Penghargaan yang Diterima Aceh Bertolak-belakang dengan Fakta

Forum Anti-Korupsi dan Transparansi Anggaran (FAKTA) menyoroti dan mempertanyakan penghargaan yang diraih Aceh sebagai provinsi terbaik ketiga nasional atas keberhasilan menekan angka kemiskinan dan pengangguran serta konsen dalam bidang kesehatan serta pendidikan.

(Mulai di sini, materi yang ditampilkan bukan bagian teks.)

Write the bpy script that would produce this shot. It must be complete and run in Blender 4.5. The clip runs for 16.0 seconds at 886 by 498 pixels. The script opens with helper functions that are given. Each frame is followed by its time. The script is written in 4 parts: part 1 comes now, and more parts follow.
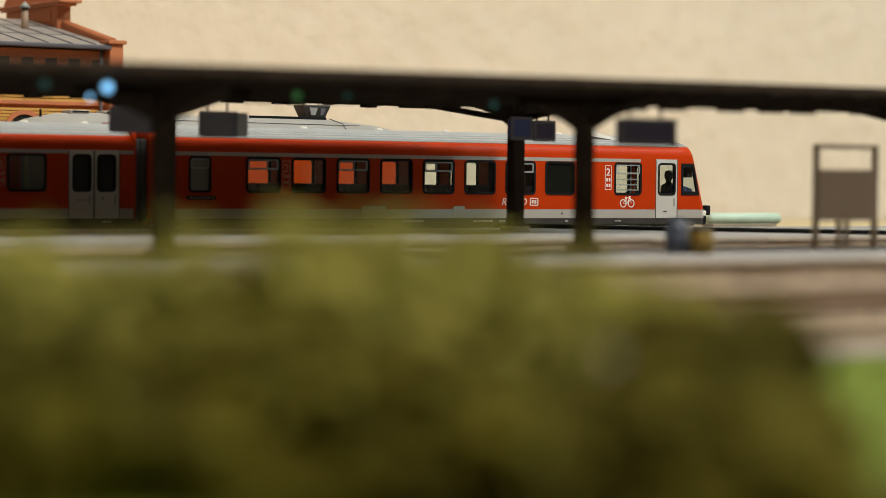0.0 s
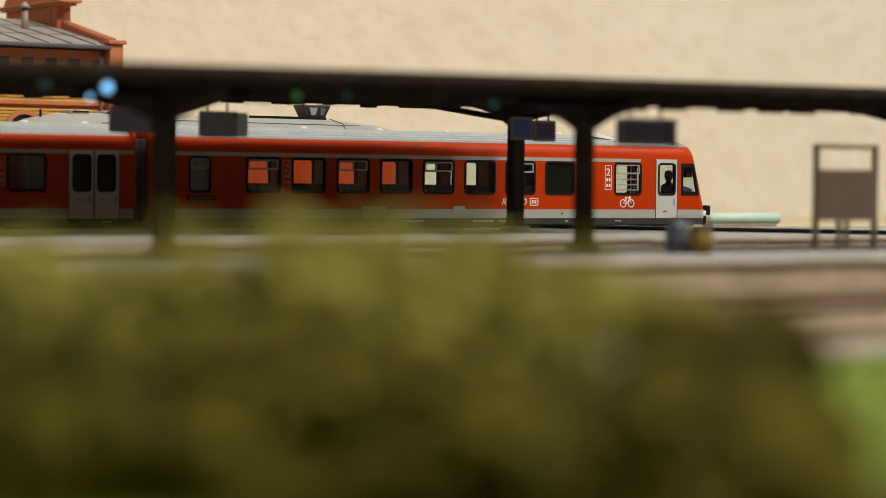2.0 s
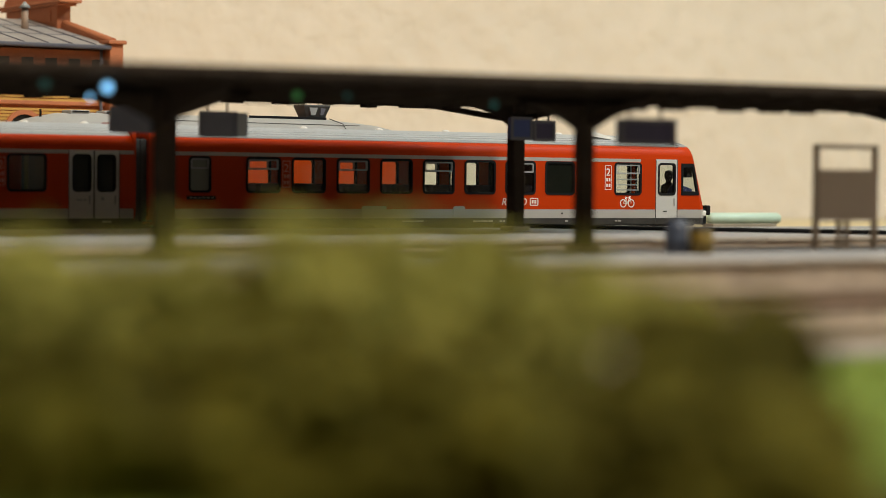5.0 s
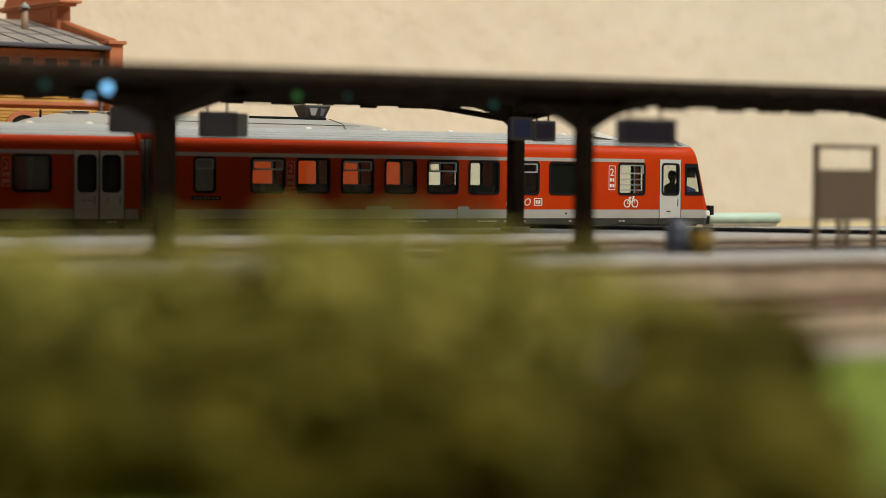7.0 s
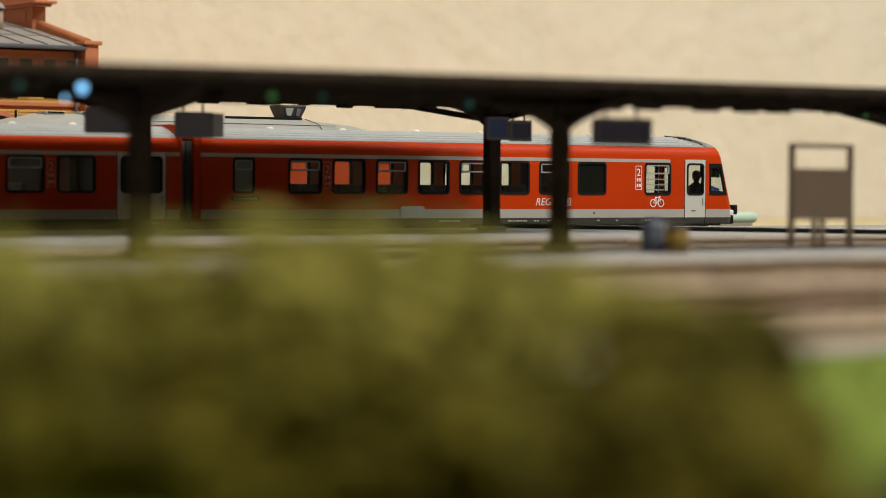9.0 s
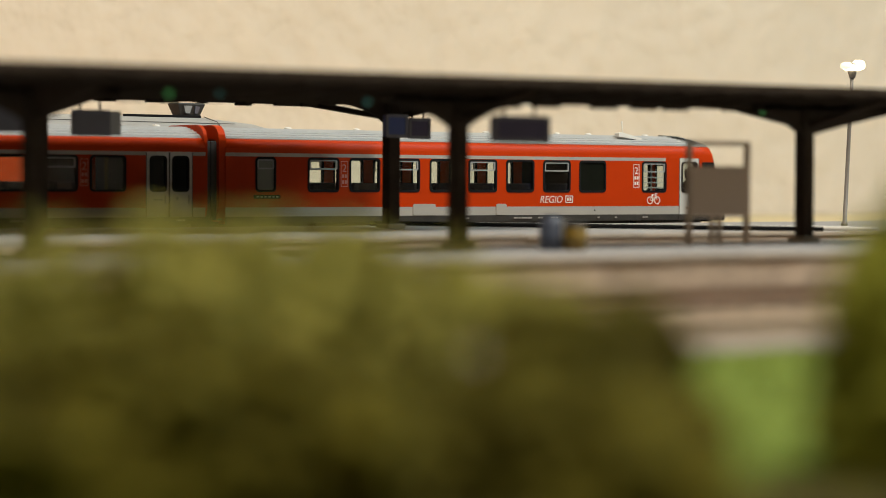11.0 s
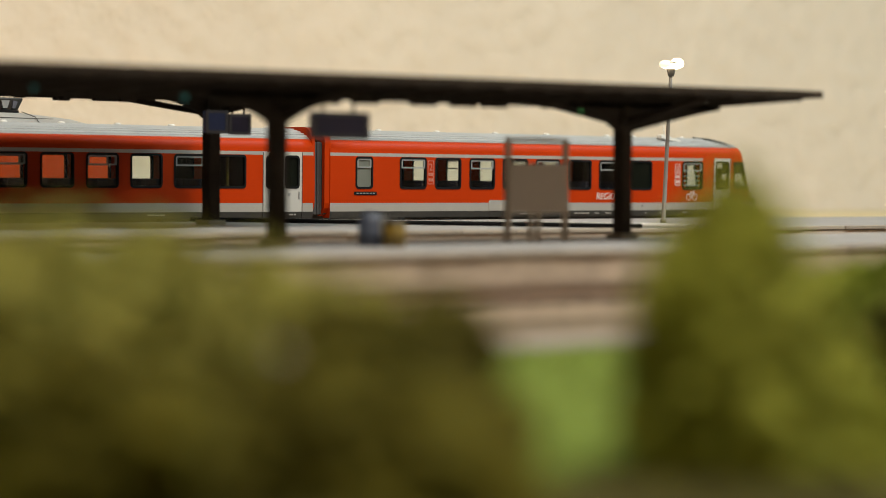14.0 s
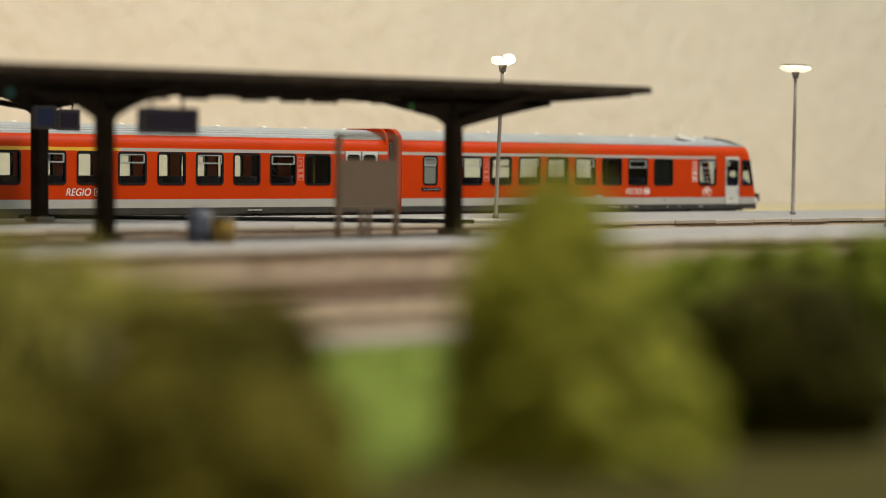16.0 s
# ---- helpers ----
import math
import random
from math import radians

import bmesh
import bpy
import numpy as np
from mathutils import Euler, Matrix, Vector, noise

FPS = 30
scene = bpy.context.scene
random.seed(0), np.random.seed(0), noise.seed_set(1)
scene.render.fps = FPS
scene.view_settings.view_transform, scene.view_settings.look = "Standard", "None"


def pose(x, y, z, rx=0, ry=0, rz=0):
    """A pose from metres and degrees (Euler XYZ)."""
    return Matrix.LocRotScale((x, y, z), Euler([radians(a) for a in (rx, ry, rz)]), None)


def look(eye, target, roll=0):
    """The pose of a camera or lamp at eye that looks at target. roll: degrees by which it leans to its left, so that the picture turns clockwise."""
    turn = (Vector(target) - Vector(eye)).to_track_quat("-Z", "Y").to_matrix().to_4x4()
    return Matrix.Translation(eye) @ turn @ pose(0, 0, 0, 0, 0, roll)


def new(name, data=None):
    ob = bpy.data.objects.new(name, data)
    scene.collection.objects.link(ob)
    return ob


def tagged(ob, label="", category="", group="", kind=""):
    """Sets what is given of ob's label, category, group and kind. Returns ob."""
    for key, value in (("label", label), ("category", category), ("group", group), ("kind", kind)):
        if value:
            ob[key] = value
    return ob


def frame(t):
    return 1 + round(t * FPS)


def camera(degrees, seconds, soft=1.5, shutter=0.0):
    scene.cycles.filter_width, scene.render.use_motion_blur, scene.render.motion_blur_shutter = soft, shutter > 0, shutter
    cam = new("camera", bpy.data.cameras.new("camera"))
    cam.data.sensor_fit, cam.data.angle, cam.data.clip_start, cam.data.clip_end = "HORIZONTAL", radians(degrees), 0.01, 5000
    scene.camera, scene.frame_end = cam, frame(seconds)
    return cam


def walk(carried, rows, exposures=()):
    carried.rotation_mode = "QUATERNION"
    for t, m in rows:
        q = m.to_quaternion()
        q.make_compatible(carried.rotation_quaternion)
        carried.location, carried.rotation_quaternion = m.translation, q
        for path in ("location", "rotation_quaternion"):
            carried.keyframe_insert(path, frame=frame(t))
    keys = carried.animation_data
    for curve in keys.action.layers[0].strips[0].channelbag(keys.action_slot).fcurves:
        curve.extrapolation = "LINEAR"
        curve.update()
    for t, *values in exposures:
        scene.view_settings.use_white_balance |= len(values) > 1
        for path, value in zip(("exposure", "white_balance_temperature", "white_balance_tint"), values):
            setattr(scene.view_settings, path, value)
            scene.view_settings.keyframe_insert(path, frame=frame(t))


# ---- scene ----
cam = camera(21.15, 16.0, soft=0.8)
EYE = 0.029
ROWS = [
    (0, 0.0, 0.0, -33.235, -1.66, -0.56),
    (4, 0.0, 0.0, -33.235, -1.66, -0.56),
    (6.5, 0.0, 0.0, -33.235, -1.66, -0.56),
    (7, 0.0, 0.0, -33.235, -1.655, -0.52),
    (7.5, 0.0, 0.0, -33.235, -1.655, -0.52),
    (8, 0.0, 0.0, -33.252, -1.65, -0.48),
    (8.6, 0.0001, 0.0, -33.46, -1.65, -0.44),
    (9.5, 0.0005, 0.0, -34.36, -1.66, -0.38),
    (10.5, 0.00122, 0.0001, -35.542, -1.679, -0.313),
    (11, 0.00155, 0.00012, -36.161, -1.693, -0.319),
    (11.5, 0.0019, 0.00013, -36.832, -1.701, -0.335),
    (12, 0.00214, 0.00014, -37.293, -1.704, -0.366),
    (12.5, 0.00249, 0.00015, -37.954, -1.745, -0.422),
    (13, 0.00299, 0.00015, -38.896, -1.735, -0.405),
    (13.5, 0.00339, 0.00015, -39.638, -1.744, -0.436),
    (14, 0.00377, 0.00014, -40.367, -1.749, -0.473),
    (14.5, 0.00425, 0.00013, -41.271, -1.76, -0.508),
    (15, 0.00481, 0.0001, -42.318, -1.78, -0.469),
    (15.5, 0.00536, 7e-05, -43.366, -1.8, -0.452),
    (16, 0.00586, 2e-05, -44.315, -1.824, -0.362),
]
walk(cam, [(t, pose(x, y, EYE, 90 + pitch, roll, yaw)) for t, x, y, yaw, pitch, roll in ROWS])
cam.data.dof.use_dof = True
cam.data.dof.focus_distance = 0.99
cam.data.dof.aperture_fstop = 14.0

# ---- light: a hobby room's unseen ceiling lamp, and a cool lamp added at right ----
world = bpy.data.worlds.new("room_world")
scene.world = world
world.use_nodes = True
world.node_tree.nodes["Background"].inputs[0].default_value = (0.9, 0.95, 1.0, 1)
world.node_tree.nodes["Background"].inputs[1].default_value = 0.02


def area_lamp(name, m, size, watts, colour):
    data = bpy.data.lights.new(name, "AREA")
    data.shape, data.size, data.size_y = "RECTANGLE", size[0], size[1]
    data.energy, data.color = watts, colour
    ob = new(name, data)
    ob.matrix_world = m
    return ob


area_lamp("warm_ceiling_lamp", look((0.42, -0.12, 1.44), (0.52, 0.80, 0.1)), (0.6, 0.35), 31.0, (1.0, 0.90, 0.75))
# added lamp without a known source, to cool and brighten the right side
area_lamp("cool_fill_lamp", look((1.85, -0.12, 1.44), (1.45, 0.80, 0.1)), (0.7, 0.4), 28.8, (0.72, 0.94, 1.0))
scene.view_settings.exposure = 0.0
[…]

Pasalnya, penghargaan untuk kategori laju pencapaian Millenium Development Goals (MDGs) 2016 itu dinilai bertolak-belakang dengan fakta kemiskinan dan pengangguran di Aceh saat ini.

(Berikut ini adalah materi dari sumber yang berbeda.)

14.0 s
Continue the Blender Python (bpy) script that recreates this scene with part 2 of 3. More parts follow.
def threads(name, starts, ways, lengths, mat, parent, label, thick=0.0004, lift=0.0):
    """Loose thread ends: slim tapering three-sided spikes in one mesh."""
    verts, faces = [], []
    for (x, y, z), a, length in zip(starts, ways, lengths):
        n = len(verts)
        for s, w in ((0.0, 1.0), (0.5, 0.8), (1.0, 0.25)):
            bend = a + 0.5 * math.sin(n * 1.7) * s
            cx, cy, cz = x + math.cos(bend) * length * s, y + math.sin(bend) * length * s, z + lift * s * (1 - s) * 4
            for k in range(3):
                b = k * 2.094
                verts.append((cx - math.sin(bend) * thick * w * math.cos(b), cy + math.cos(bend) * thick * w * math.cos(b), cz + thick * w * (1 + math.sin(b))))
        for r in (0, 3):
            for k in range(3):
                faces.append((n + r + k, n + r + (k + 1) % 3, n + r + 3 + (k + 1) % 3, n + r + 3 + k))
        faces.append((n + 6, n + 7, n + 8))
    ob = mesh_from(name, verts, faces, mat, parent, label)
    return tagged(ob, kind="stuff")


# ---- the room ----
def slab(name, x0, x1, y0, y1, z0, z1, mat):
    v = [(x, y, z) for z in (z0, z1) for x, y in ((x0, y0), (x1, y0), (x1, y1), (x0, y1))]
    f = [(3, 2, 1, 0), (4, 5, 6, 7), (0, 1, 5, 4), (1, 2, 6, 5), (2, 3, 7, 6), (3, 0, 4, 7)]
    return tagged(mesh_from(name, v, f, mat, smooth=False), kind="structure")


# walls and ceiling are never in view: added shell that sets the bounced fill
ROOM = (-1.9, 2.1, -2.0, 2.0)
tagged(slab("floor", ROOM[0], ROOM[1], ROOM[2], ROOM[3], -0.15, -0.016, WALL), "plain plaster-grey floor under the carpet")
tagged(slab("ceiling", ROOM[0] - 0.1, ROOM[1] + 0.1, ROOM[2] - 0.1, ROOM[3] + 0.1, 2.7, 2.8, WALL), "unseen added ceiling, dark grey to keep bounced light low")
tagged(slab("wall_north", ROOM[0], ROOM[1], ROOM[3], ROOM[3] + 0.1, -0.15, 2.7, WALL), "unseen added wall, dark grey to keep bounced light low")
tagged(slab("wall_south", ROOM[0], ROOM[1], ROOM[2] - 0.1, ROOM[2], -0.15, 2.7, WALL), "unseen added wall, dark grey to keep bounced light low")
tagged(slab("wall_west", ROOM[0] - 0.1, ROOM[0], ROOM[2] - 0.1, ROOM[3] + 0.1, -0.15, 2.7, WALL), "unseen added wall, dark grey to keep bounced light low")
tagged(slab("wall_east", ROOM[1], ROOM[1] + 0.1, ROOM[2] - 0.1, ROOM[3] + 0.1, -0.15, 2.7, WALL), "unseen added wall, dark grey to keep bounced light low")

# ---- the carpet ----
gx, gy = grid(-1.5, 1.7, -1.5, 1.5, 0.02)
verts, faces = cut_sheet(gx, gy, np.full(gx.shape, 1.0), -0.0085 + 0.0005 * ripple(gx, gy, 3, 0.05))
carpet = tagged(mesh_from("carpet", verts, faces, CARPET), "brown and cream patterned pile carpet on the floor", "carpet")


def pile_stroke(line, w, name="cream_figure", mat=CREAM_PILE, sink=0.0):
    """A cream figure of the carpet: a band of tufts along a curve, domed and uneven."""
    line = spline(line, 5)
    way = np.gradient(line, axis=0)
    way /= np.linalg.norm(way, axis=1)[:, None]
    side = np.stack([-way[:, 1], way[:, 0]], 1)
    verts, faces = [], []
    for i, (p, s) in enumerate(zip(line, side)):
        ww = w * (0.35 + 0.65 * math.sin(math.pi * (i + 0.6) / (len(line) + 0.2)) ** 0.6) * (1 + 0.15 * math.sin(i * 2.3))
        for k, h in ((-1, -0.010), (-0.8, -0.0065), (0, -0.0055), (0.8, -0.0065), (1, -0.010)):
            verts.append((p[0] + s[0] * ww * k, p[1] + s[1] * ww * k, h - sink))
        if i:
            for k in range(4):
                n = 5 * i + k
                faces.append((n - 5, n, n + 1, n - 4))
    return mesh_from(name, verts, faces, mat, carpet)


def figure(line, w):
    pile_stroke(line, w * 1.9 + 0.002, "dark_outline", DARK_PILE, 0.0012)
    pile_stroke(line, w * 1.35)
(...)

“Untuk Aceh, kami tidak melihat ada grafik kemiskinan yang menurun. Apalagi untuk pengangguran, malah semakin membengkak. Bahkan kalau diungkap, data terakhir yang dirilis BPS di tahun 2015, kemiskinan Aceh justeru menembus angka 17 persen,” ujar Koordinator Badan Pekerja Indra P Keumala, Kamis (21/4/2016).

Indra menjelaskan, berdasarkan data BPS, jumlah pengangguran di Aceh pada Agustus 2015 mencapai 217 ribu orang. Meningkat sebesar 26 ribu orang dari jumlah 191 ribu pada periode yang sama di tahun 2014. Sedangkan kemiskinan, BPS juga mencatat 859 ribu orang atau sebesar 17,11 persen warga Aceh hidup di bawah garis kemiskinan.

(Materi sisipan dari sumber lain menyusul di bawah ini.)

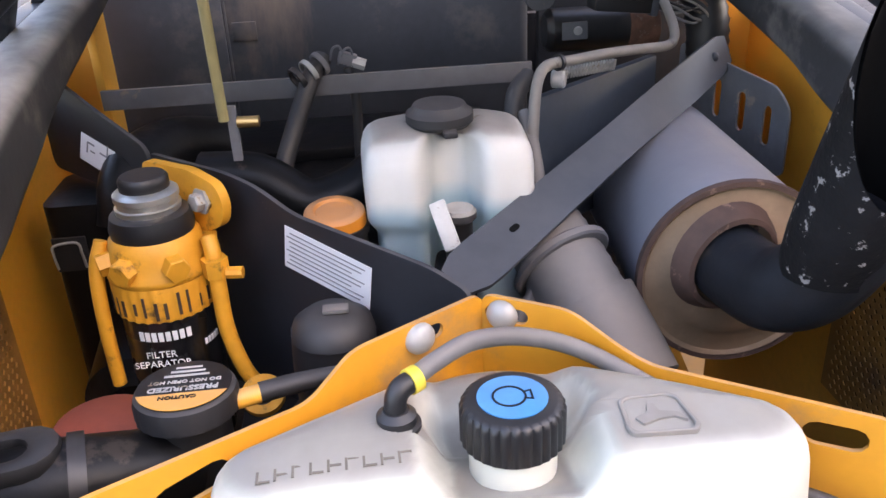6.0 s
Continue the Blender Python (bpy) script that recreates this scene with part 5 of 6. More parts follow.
# ---- fuel filter ----
ff = thing("fuel_filter", (-0.285, 0.452, 1.22), "fuel filter with a yellow cast head and a black can", "fuel filter")
FX, FY = -0.285, 0.452
fl = lambda prof, seg=32, **k: lathe(prof, seg, Matrix.Translation((FX, FY, 0)), **k)
def round_bars(rows, r, cz):
    """Print that follows the can's curve: (angle, height, width, tall)."""
    b = bmesh.new()
    for ang, z, w, h in rows:
        c = box((w, 0.0008, h), (0, -r - 0.0003, 0), bev=0)
        c.transform(Matrix.Translation((FX, FY, z)) @ Matrix.Rotation(radians(ang), 4, "Z"))
        join(b, c)
    return b


can = part("can", fl([(0, 1.185), (0.038, 1.185), (0.0445, 1.195), (0.0445, 1.347), (0, 1.347)]), CAN_BLACK, ff, "glossy black can")
part("clamp_ring", fl([(0.0445, 1.343), (0.0475, 1.345), (0.0485, 1.376), (0.046, 1.381), (0, 1.381)], 84, lobes=28, lobe=0.065, lobe_from=1.342, lobe_to=1.3765), YELLOW_CAST, ff, "ribbed yellow clamp ring")
head = part("head", fl([(0, 1.379), (0.047, 1.379), (0.0490, 1.382), (0.0490, 1.386), (0.0465, 1.390), (0.0440, 1.404), (0.0425, 1.414), (0.038, 1.420), (0, 1.420)]), YELLOW_CAST, ff, "yellow cast head")
for a in (-160, -118, -60, 10):
    c, s = math.cos(radians(a)), math.sin(radians(a))
    part("port_plug", rod((FX + 0.034 * c, FY + 0.034 * s, 1.399), (FX + 0.0545 * c, FY + 0.0545 * s, 1.396), 0.0122, 6, 0.001), YELLOW_CAST, head, "hex port plug", 20)
rr = random.Random(3)
for k in range(11):
    part("ring_gap", round_bars([(-62 + 12.4 * k + rr.uniform(-3, 3), 1.360 + rr.uniform(-0.003, 0.003), rr.uniform(0.0012, 0.0036), rr.uniform(0.010, 0.024))], 0.0482, 0), CHIP, ff, "dark grimy gap between the ribs", 0)
part("primer_boot", fl([(0.038, 1.418), (0.039, 1.426), (0.036, 1.438), (0.030, 1.441), (0, 1.441)]), BLACK, ff, "black rubber boot")
part("primer_knob", fl([(0.0, 1.438), (0.029, 1.438), (0.030, 1.446), (0.028, 1.447), (0.028, 1.452), (0.0295, 1.453), (0.0295, 1.458), (0.024, 1.462), (0, 1.462)]), ALUMINIUM, ff, "stepped aluminium primer knob")
part("primer_cap", fl([(0, 1.460), (0.021, 1.460), (0.0225, 1.462), (0.0225, 1.471), (0.020, 1.474), (0, 1.4745)], 24), BLACK, ff, "black push cap")
ear = prism(rounded([(-0.030, 1.412), (-0.030, 1.462), (0.045, 1.466), (0.082, 1.458), (0.090, 1.440), (0.084, 1.418), (0.052, 1.402), (0.010, 1.396)], [0.004, 0.01, 0.01, 0.014, 0.012, 0.014, 0.012, 0.006]), -0.005, 0.005, "y", holes=[stadium(0.060, 1.438, 0.026, 0.012, 5, -8)], bev=0.0018)
ear.transform(Matrix.Translation((-0.279, 0.512, 0)) @ Matrix.Rotation(math.atan2(-0.687, 0.726), 4, "Z"))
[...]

“Urutan kemiskinan Aceh berada pada peringkat ketujuh secara nasional. Sementara untuk Sumatera, Aceh duduk di posisi kedua setelah Bengkulu. Fakta itu sekaligus menegaskan, bahwa prestasi Aceh ya cuma melahirkan warga miskin dan sukses menumpuk pengangguran,” tegasnya.

Menurut Indra, penghargaan yang diberikan kementerian Perencanaan Pembangunan Nasional/ Bappenas dalam Musyawarah Perencanaan Pembangunan Nasional (Musrenbangnas) di Hotel Bidakara, Jakarta Selatan, Rabu (20/4/2016)itu, berbanding terbalik dengan realita yang saat ini terjadi di Aceh.

Pihaknya juga mempertanyakan dasar yang digunakan kementerian sehingga memberikan labelisasi prestasi terhadap suatu daerah. “Dasarnya darimana? Kalau berdasarkan fakta, maka kami pastikan Aceh belum layak dikategorikan berhasil. Sementara untuk pelayanan kesehatan, warga di Aceh justeru baru saja menyaksikan kasus kematian pasien akibat kualitas pelayanan  yang buruk,” tandas Indra.

Untuk itu, mantan koordinator Aceh Parliament watch ini berharap pemerintah segera mengkaji ulang mekanisme pemberian penghargaan kepada  masing-masing daerah di Indonesia. Sehingga, penghargaan yang diberikan mencerminkan kinerja dan prestasi sebenarnya.

Indra juga menyentil pemberian opini yang dilakukan oleh Badan Pemeriksa Keuangan (BPK) dalam proses audit keuangan suatu daerah. Menurut Indra, predikat Wajar Tanpa Pengecualian (WTP) oleh BPK juga tidak mencerminkan kualitas manajemen pengelolaan keuangan daerah yang diaudit.

“BPK juga harus mempertanggungjawabkan terkait opini WTP. Faktanya banyak daerah yang diberikan opini itu justeru pejabatnya berakhir di penjara. Jadi intinya semua harus diperbaiki. Mudah-mudahan pemerintahan Jokowi dapat melihat dan mencermati ini kedepannya,” demikian koordinator FAKTA.